Instructions for the task — Of the lines listed below, return exactly those that run from the line containing "3. More parts follow." through the line containing "return total / norm", both included.

Data for the task —
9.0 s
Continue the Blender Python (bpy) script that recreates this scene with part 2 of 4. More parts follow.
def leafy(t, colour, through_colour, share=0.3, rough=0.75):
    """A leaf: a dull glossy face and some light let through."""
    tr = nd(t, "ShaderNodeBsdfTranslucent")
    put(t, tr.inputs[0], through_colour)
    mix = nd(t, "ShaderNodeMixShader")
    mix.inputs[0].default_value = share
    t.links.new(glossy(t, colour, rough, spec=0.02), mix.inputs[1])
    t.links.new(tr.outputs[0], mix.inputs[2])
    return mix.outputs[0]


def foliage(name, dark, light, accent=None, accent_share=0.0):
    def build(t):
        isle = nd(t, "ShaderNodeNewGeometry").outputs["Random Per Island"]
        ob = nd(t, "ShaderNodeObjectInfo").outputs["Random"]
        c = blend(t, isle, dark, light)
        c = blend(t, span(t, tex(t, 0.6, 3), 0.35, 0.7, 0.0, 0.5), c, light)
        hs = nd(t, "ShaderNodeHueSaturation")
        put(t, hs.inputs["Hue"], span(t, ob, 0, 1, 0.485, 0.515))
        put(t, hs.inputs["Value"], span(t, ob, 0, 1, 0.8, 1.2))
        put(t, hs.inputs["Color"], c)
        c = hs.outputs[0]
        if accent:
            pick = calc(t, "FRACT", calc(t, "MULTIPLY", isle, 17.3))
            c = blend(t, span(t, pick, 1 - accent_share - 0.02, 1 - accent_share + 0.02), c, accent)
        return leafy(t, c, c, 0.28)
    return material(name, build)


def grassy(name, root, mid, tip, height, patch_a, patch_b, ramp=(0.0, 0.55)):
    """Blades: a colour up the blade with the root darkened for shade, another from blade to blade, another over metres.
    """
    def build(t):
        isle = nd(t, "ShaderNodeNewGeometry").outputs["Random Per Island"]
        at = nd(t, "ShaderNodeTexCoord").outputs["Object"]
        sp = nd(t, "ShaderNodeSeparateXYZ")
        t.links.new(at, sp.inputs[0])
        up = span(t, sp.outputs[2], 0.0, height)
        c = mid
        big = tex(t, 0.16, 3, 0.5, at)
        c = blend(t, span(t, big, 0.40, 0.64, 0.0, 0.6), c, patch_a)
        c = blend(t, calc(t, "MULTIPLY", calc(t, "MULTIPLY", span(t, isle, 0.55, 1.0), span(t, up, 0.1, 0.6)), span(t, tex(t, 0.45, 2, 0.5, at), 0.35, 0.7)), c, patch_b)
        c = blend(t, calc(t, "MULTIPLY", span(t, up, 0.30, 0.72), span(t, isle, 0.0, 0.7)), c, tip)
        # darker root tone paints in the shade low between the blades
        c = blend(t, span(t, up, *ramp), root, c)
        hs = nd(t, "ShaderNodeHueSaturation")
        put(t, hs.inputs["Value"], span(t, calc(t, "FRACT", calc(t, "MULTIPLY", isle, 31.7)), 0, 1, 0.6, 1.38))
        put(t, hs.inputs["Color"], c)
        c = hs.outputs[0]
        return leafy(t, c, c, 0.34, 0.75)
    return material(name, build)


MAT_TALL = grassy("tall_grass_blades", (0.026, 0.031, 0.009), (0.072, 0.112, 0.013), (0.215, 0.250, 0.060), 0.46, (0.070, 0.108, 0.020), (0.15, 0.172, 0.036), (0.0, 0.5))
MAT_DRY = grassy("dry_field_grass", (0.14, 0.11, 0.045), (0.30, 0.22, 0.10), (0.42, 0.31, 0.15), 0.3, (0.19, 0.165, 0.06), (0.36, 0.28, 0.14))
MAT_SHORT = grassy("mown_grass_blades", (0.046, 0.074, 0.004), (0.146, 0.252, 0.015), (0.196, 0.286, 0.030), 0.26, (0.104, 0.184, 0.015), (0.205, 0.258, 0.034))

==

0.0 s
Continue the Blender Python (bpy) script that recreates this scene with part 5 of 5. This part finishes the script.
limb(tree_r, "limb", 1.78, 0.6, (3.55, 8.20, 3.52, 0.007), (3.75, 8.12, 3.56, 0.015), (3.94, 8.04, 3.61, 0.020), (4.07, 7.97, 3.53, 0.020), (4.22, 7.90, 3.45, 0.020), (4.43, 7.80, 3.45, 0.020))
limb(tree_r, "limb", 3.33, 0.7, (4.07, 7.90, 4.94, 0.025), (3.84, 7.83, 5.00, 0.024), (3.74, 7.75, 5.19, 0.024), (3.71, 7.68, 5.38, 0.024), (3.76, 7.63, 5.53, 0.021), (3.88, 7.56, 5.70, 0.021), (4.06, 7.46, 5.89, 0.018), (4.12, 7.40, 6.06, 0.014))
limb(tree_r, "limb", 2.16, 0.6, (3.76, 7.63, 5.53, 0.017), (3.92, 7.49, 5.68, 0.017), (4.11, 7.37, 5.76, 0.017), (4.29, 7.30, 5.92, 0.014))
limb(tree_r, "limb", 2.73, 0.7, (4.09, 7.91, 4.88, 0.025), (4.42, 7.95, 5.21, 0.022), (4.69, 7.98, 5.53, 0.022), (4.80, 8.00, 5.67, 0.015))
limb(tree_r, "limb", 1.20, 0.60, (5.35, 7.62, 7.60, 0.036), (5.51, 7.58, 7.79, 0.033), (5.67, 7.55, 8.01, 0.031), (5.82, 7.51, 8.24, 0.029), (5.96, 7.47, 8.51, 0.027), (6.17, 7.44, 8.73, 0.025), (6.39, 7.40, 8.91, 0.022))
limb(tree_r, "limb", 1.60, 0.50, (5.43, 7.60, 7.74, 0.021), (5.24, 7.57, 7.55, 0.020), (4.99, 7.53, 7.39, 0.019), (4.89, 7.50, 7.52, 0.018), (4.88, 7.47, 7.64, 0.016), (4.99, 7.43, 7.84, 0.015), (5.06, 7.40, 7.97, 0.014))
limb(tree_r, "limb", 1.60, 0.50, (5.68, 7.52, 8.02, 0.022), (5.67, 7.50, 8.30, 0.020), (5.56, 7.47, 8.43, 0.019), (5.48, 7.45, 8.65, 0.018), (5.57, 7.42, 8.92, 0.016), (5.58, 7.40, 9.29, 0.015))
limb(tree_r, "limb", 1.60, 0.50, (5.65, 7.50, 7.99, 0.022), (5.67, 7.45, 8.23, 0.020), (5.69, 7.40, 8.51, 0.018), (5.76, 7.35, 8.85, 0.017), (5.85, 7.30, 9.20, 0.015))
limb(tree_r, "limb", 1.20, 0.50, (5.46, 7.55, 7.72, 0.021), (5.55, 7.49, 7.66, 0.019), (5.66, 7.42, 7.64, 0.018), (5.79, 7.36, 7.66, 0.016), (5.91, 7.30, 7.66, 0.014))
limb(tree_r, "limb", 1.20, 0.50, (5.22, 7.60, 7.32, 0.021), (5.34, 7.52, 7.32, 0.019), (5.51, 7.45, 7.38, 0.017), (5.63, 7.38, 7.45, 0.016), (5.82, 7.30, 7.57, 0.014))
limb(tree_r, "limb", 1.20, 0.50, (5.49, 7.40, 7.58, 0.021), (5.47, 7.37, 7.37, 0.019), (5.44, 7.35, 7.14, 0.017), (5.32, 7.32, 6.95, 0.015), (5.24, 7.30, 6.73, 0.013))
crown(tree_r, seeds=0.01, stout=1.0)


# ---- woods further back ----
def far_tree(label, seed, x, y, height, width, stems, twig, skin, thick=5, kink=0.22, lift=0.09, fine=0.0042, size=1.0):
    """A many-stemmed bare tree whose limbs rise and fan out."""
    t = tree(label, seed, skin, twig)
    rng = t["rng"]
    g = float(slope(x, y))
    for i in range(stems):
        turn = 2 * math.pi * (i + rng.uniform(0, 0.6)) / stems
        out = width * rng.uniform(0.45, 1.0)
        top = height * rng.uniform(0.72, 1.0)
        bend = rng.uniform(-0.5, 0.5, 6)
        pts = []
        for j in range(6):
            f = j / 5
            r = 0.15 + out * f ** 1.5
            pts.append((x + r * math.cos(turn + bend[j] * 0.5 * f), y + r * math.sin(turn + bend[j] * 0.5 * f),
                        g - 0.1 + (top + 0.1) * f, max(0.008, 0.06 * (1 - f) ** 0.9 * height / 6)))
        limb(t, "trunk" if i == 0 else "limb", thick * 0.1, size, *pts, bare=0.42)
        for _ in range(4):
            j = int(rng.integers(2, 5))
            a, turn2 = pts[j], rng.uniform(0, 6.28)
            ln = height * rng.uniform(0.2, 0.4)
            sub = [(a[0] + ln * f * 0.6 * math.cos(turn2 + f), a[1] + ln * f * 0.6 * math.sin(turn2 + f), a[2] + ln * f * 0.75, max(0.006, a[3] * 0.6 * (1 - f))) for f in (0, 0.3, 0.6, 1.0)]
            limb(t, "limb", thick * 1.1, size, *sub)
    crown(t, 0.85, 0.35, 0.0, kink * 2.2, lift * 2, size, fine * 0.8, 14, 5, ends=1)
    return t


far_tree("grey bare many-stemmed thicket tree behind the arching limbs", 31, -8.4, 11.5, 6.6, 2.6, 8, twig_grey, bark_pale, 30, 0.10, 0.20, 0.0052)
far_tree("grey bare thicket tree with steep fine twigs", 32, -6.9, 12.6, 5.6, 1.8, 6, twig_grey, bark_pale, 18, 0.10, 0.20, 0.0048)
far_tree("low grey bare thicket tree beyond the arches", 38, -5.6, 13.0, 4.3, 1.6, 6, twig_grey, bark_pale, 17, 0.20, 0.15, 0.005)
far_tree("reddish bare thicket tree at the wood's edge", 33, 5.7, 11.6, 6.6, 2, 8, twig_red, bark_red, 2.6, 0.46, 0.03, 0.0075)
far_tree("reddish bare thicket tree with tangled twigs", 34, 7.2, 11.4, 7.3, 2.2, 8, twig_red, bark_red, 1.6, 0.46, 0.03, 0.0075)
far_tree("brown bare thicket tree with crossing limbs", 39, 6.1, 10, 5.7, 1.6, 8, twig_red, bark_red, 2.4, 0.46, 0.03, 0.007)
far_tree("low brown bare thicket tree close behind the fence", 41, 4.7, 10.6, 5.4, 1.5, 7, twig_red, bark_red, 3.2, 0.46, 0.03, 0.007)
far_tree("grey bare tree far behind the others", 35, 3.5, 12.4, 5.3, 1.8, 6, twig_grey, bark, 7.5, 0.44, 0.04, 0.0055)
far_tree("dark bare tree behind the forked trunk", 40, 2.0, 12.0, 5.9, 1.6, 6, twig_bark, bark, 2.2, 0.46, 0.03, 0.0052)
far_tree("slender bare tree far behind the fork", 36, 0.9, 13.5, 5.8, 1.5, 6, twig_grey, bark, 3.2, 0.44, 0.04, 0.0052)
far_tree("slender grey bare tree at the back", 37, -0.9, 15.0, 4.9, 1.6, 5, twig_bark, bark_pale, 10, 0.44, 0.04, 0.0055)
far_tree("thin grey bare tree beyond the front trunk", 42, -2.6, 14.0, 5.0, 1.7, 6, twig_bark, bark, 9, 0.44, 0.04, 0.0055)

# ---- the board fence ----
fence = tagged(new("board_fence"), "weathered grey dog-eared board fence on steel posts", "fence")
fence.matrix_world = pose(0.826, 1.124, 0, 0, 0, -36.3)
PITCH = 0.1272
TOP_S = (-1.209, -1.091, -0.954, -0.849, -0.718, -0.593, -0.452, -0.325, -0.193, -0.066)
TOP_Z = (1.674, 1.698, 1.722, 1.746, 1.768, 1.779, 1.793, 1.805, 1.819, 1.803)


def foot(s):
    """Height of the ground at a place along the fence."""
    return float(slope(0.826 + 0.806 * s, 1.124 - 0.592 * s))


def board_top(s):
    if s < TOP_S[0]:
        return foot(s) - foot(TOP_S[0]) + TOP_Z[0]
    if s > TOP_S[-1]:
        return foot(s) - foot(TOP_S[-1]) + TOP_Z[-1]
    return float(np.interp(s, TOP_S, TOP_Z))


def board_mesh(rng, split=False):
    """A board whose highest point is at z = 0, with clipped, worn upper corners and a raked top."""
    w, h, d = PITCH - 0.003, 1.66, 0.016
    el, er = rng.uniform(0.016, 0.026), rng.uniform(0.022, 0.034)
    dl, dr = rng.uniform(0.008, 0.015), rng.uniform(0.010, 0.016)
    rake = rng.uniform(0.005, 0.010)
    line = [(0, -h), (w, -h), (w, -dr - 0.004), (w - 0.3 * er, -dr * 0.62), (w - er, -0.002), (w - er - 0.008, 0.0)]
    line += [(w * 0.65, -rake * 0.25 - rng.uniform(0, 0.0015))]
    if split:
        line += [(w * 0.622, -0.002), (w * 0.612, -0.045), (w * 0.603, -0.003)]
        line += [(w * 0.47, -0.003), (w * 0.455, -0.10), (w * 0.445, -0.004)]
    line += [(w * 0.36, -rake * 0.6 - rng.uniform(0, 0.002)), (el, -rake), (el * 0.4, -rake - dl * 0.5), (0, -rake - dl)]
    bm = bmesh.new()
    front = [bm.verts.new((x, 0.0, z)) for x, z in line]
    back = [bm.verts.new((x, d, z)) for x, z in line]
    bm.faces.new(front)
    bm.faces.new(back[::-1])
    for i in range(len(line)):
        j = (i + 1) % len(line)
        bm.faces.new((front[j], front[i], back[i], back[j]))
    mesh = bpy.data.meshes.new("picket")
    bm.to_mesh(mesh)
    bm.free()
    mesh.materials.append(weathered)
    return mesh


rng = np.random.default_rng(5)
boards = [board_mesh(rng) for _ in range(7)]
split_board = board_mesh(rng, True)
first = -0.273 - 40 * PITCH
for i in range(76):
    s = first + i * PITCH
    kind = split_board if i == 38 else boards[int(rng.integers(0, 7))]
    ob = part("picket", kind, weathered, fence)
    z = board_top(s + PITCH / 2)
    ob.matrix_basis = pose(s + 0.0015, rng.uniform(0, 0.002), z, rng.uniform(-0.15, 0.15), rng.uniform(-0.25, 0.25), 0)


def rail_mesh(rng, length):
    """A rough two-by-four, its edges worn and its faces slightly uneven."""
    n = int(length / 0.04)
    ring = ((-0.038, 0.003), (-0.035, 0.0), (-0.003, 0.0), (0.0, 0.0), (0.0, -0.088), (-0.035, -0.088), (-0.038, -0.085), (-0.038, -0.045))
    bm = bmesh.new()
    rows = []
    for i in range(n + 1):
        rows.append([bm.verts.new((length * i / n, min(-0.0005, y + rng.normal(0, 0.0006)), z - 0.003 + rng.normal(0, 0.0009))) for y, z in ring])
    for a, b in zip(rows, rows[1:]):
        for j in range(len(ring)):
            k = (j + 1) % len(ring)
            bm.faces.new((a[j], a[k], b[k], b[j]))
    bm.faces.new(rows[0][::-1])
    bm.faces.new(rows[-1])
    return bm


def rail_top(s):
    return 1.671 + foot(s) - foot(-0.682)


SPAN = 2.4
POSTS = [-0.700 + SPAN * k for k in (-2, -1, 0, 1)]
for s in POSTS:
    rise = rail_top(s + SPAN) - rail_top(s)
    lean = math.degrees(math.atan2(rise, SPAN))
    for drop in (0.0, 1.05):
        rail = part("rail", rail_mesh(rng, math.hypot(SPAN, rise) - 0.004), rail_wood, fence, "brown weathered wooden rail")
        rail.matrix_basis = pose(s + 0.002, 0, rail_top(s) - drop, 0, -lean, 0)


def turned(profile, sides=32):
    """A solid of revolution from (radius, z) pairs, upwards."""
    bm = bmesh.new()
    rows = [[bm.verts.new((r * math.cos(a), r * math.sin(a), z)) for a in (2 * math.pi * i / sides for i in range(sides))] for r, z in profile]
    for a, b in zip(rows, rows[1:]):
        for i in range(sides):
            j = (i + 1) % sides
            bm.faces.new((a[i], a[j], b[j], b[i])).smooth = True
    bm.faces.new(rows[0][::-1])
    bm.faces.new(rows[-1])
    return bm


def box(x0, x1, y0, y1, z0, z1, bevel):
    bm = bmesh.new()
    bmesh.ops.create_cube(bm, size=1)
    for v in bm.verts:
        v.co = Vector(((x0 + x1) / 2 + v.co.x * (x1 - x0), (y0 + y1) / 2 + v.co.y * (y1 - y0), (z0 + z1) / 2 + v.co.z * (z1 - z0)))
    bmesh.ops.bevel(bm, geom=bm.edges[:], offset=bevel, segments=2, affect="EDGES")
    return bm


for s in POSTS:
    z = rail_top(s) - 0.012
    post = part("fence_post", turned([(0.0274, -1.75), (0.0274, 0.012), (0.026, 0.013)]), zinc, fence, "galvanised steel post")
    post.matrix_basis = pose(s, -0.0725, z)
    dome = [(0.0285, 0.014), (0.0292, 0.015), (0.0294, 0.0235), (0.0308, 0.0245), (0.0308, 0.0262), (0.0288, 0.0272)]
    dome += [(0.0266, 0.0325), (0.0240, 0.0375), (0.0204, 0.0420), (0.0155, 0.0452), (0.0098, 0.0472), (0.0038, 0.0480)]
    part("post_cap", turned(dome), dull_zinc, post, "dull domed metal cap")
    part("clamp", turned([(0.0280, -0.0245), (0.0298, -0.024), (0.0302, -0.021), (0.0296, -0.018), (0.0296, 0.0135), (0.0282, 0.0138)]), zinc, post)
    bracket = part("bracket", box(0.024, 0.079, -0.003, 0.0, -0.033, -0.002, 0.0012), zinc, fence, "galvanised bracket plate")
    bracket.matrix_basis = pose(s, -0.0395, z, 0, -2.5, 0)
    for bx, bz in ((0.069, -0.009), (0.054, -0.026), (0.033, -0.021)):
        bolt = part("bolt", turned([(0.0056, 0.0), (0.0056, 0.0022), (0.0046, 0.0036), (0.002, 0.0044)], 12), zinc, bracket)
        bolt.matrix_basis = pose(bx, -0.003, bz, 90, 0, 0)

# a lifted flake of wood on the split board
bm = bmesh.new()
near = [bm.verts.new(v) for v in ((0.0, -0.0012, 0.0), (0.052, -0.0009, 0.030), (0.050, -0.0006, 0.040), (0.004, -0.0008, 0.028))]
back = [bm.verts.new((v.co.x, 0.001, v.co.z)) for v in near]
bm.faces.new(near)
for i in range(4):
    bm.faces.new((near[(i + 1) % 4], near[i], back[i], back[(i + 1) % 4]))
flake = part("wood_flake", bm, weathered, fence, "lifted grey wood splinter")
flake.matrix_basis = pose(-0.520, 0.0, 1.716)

--

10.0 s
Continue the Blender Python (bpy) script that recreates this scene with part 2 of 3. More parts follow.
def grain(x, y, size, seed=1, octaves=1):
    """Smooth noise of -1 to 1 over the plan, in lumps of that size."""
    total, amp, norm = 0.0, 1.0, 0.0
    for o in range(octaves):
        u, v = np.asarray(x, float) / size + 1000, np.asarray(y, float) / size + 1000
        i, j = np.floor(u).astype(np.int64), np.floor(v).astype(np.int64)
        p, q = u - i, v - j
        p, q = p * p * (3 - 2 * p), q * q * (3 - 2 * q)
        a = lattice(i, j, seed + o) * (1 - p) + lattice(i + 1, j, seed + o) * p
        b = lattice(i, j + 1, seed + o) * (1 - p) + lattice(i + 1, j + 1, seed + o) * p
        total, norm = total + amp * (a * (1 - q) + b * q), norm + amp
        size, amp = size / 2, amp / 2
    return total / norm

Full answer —
Continue the Blender Python (bpy) script that recreates this scene with part 2 of 3. More parts follow.
def grain(x, y, size, seed=1, octaves=1):
    """Smooth noise of -1 to 1 over the plan, in lumps of that size."""
    total, amp, norm = 0.0, 1.0, 0.0
    for o in range(octaves):
        u, v = np.asarray(x, float) / size + 1000, np.asarray(y, float) / size + 1000
        i, j = np.floor(u).astype(np.int64), np.floor(v).astype(np.int64)
        p, q = u - i, v - j
        p, q = p * p * (3 - 2 * p), q * q * (3 - 2 * q)
        a = lattice(i, j, seed + o) * (1 - p) + lattice(i + 1, j, seed + o) * p
        b = lattice(i, j + 1, seed + o) * (1 - p) + lattice(i + 1, j + 1, seed + o) * p
        total, norm = total + amp * (a * (1 - q) + b * q), norm + amp
        size, amp = size / 2, amp / 2
    return total / norm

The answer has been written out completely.